Quote every line below exactly and skip any picture.
** start **
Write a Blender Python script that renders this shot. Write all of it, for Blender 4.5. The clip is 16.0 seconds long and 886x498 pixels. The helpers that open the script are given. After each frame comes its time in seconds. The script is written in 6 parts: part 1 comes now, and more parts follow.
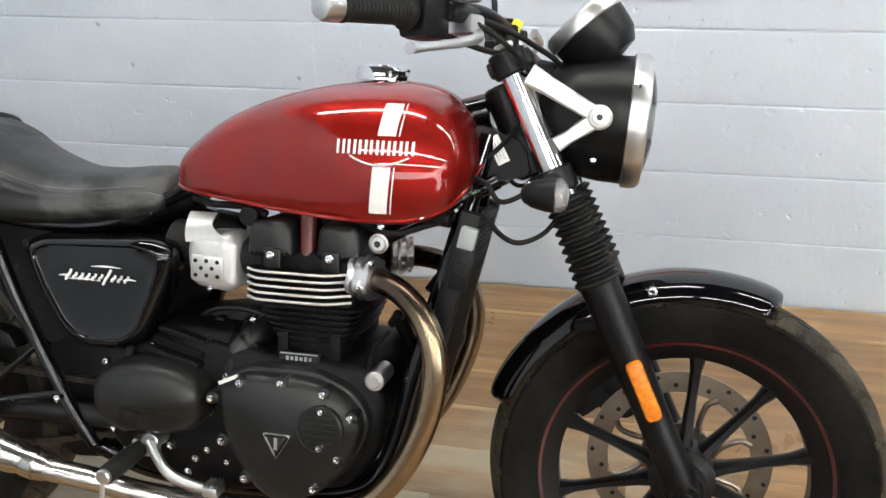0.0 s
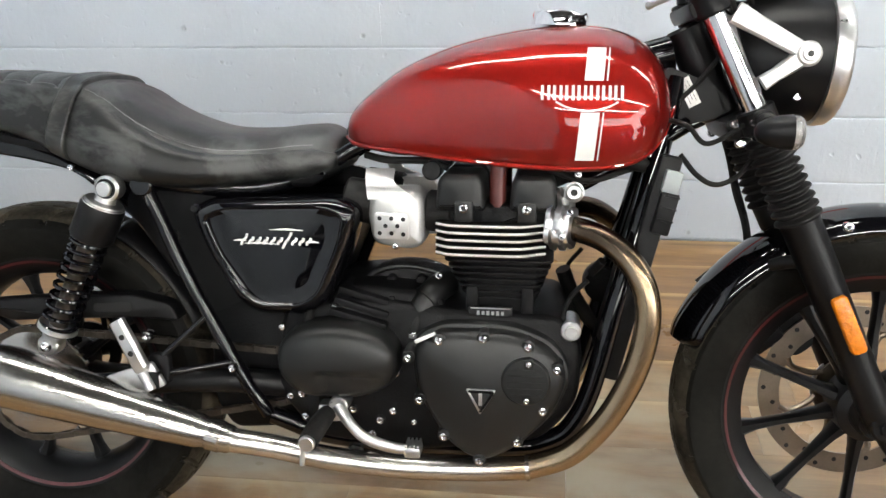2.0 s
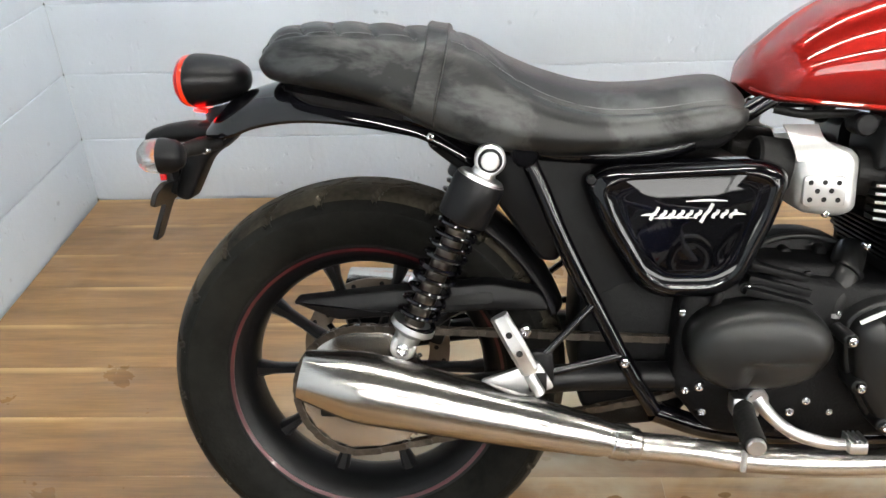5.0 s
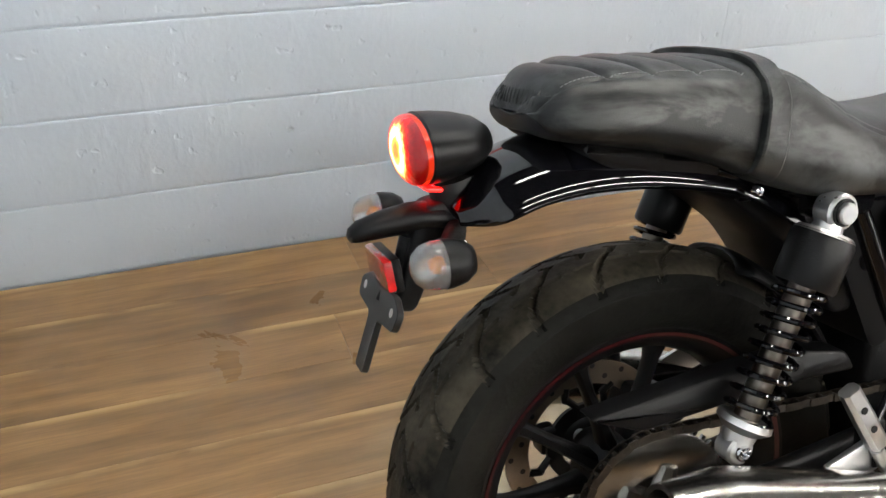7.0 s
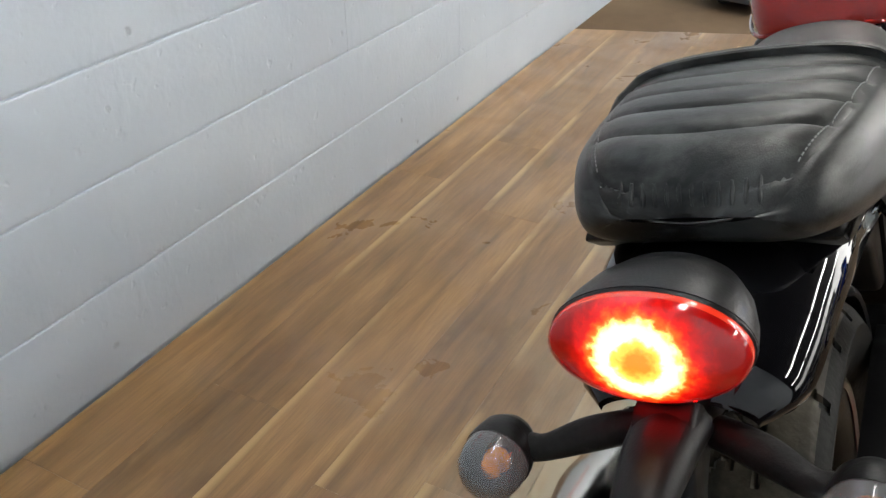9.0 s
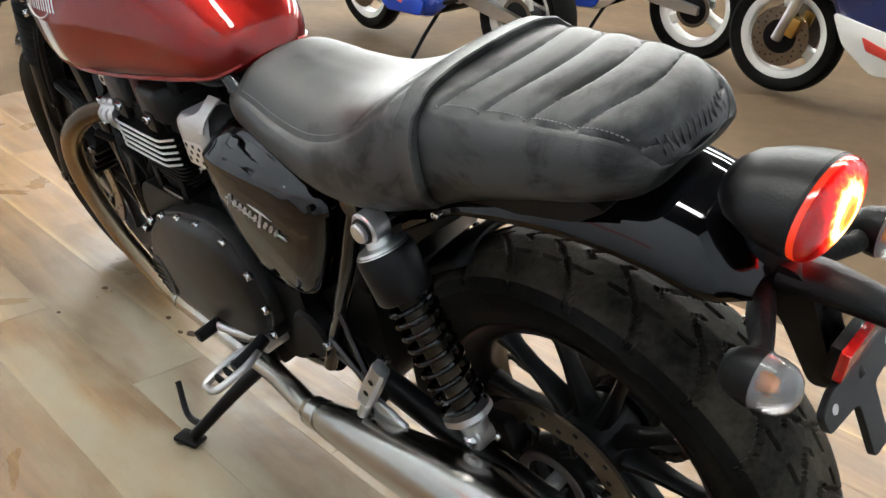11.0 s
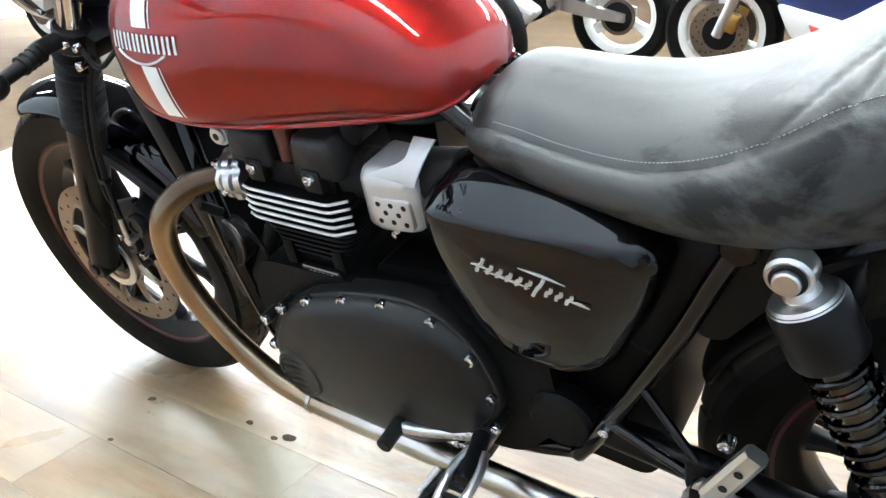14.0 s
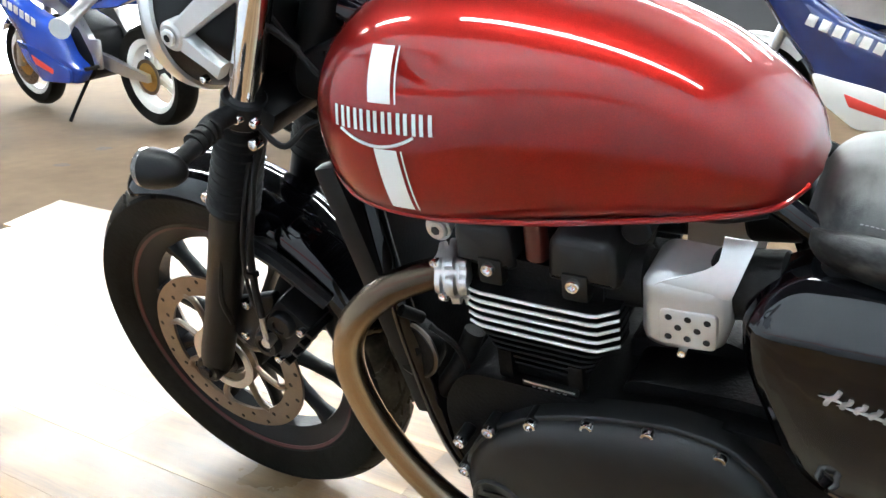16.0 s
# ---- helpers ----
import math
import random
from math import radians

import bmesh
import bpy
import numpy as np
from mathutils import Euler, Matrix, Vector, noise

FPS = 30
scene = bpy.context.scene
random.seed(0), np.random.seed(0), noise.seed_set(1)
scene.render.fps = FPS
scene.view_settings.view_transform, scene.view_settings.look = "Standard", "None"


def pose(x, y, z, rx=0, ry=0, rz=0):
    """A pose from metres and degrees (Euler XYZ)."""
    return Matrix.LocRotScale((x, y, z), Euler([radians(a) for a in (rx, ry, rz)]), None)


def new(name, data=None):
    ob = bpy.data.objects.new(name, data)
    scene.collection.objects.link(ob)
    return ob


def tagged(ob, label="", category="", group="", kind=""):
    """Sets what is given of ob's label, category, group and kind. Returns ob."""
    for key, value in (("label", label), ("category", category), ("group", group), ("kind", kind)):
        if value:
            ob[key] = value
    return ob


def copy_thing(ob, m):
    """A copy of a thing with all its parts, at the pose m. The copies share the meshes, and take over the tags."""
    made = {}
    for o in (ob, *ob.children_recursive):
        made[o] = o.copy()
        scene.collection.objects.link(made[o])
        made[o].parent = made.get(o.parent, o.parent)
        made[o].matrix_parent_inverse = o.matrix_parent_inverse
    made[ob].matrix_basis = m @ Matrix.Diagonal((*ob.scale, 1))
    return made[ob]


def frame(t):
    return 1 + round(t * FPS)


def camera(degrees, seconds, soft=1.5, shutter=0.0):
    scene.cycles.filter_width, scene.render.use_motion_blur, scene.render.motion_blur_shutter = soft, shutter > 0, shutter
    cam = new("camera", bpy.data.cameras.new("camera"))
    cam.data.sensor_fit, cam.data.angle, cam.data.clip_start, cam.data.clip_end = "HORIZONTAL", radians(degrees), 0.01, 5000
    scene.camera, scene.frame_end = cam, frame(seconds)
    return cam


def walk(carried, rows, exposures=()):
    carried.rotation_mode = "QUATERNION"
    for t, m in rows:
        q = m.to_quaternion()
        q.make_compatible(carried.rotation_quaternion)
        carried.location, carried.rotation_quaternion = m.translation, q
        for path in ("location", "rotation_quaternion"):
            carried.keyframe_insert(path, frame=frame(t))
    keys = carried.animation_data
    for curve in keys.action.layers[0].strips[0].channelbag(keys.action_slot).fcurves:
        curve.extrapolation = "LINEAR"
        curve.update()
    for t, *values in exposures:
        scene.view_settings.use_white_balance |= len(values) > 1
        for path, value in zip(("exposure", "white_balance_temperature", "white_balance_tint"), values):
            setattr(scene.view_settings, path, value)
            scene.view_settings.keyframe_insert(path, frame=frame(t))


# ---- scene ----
** end **
# [EXERCISE ANSWER]
Write a Blender Python script that renders this shot. Write all of it, for Blender 4.5. The clip is 16.0 seconds long and 886x498 pixels. The helpers that open the script are given. After each frame comes its time in seconds. The script is written in 6 parts: part 1 comes now, and more parts follow.
0.0 s
2.0 s
5.0 s
7.0 s
9.0 s
11.0 s
14.0 s
16.0 s
# ---- helpers ----
import math
import random
from math import radians

import bmesh
import bpy
import numpy as np
from mathutils import Euler, Matrix, Vector, noise

FPS = 30
scene = bpy.context.scene
random.seed(0), np.random.seed(0), noise.seed_set(1)
scene.render.fps = FPS
scene.view_settings.view_transform, scene.view_settings.look = "Standard", "None"


def pose(x, y, z, rx=0, ry=0, rz=0):
    """A pose from metres and degrees (Euler XYZ)."""
    return Matrix.LocRotScale((x, y, z), Euler([radians(a) for a in (rx, ry, rz)]), None)


def new(name, data=None):
    ob = bpy.data.objects.new(name, data)
    scene.collection.objects.link(ob)
    return ob


def tagged(ob, label="", category="", group="", kind=""):
    """Sets what is given of ob's label, category, group and kind. Returns ob."""
    for key, value in (("label", label), ("category", category), ("group", group), ("kind", kind)):
        if value:
            ob[key] = value
    return ob


def copy_thing(ob, m):
    """A copy of a thing with all its parts, at the pose m. The copies share the meshes, and take over the tags."""
    made = {}
    for o in (ob, *ob.children_recursive):
        made[o] = o.copy()
        scene.collection.objects.link(made[o])
        made[o].parent = made.get(o.parent, o.parent)
        made[o].matrix_parent_inverse = o.matrix_parent_inverse
    made[ob].matrix_basis = m @ Matrix.Diagonal((*ob.scale, 1))
    return made[ob]


def frame(t):
    return 1 + round(t * FPS)


def camera(degrees, seconds, soft=1.5, shutter=0.0):
    scene.cycles.filter_width, scene.render.use_motion_blur, scene.render.motion_blur_shutter = soft, shutter > 0, shutter
    cam = new("camera", bpy.data.cameras.new("camera"))
    cam.data.sensor_fit, cam.data.angle, cam.data.clip_start, cam.data.clip_end = "HORIZONTAL", radians(degrees), 0.01, 5000
    scene.camera, scene.frame_end = cam, frame(seconds)
    return cam


def walk(carried, rows, exposures=()):
    carried.rotation_mode = "QUATERNION"
    for t, m in rows:
        q = m.to_quaternion()
        q.make_compatible(carried.rotation_quaternion)
        carried.location, carried.rotation_quaternion = m.translation, q
        for path in ("location", "rotation_quaternion"):
            carried.keyframe_insert(path, frame=frame(t))
    keys = carried.animation_data
    for curve in keys.action.layers[0].strips[0].channelbag(keys.action_slot).fcurves:
        curve.extrapolation = "LINEAR"
        curve.update()
    for t, *values in exposures:
        scene.view_settings.use_white_balance |= len(values) > 1
        for path, value in zip(("exposure", "white_balance_temperature", "white_balance_tint"), values):
            setattr(scene.view_settings, path, value)
            scene.view_settings.keyframe_insert(path, frame=frame(t))


# ---- scene ----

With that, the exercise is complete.